I’ve you’ve spent hours preparing for something, then you’ve probably reached the 4th stage of the Four Stages of Competence:

  • Unconscious Incompetence (Ignorance)— You don’t know what you’re doing, or why you’re bad at it.
  • Conscious Incompetence (Awareness) — You start making mistakes and understand the things you need to work on.
  • Conscious Competence (Learning) — You know how to do something but it requires concentration.
  • Unconscious Competence (Mastery) —You’ve spent so much time doing something you can do without thought. You “know it by heart.”

If you’re well prepared enough for your task, you can do it without thinking about it. But when you become self-conscious, you start examining yourself again. You kick yourself back to the 3rd stage, the learning stage. If you want to beat self-consciousness:

Focus on what you’re doing, not how you’re doing it.

Focusing on the how is for practice and experimentation, not for a real game.

You don’t have to obsessively check how you’re doing something if you know you can do it. You don’t have to be self-conscious if you have faith in your abilities, and you respect your honest self-expression.

This is what leads to that elusive moment everyone says you need to be in. When you’re in the moment, awareness of yourself is lost, and you’re completely immersed in the task, or the conversation, or the experience. This is what “losing yourself” is, and it’s the difference between trying and doing.

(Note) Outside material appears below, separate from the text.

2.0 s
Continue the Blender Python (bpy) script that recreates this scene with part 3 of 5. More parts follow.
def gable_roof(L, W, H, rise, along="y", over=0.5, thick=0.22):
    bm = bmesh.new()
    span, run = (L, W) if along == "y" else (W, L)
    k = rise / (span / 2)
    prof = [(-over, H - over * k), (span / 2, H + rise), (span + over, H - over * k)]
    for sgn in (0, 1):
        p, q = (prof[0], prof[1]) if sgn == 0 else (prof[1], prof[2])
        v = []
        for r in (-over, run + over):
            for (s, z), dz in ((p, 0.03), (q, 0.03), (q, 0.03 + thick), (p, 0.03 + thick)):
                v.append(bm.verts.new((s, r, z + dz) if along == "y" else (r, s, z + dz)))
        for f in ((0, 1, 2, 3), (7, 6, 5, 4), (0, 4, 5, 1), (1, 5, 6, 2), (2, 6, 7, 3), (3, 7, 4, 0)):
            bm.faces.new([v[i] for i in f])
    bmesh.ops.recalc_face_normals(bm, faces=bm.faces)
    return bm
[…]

Trust Yourself and Be Free of Self Consciousness

If you’re bold enough to express yourself as you are, you can let go. Do what you do for your own sake, not for validation.

Dealing with self-consciousness can be a bit of an art. Getting into a flow state and trusting yourself is not always easy, but it can be done. Keep these principles in mind:

  • Remember why you are doing what you’re doing, and allow yourself to fail.
  • Reorient your focus onto what you’re doing, not how you’re doing it.

The more you allow yourself to fail, the more you’ll discover how capable you are, and the less self-conscious you’ll be.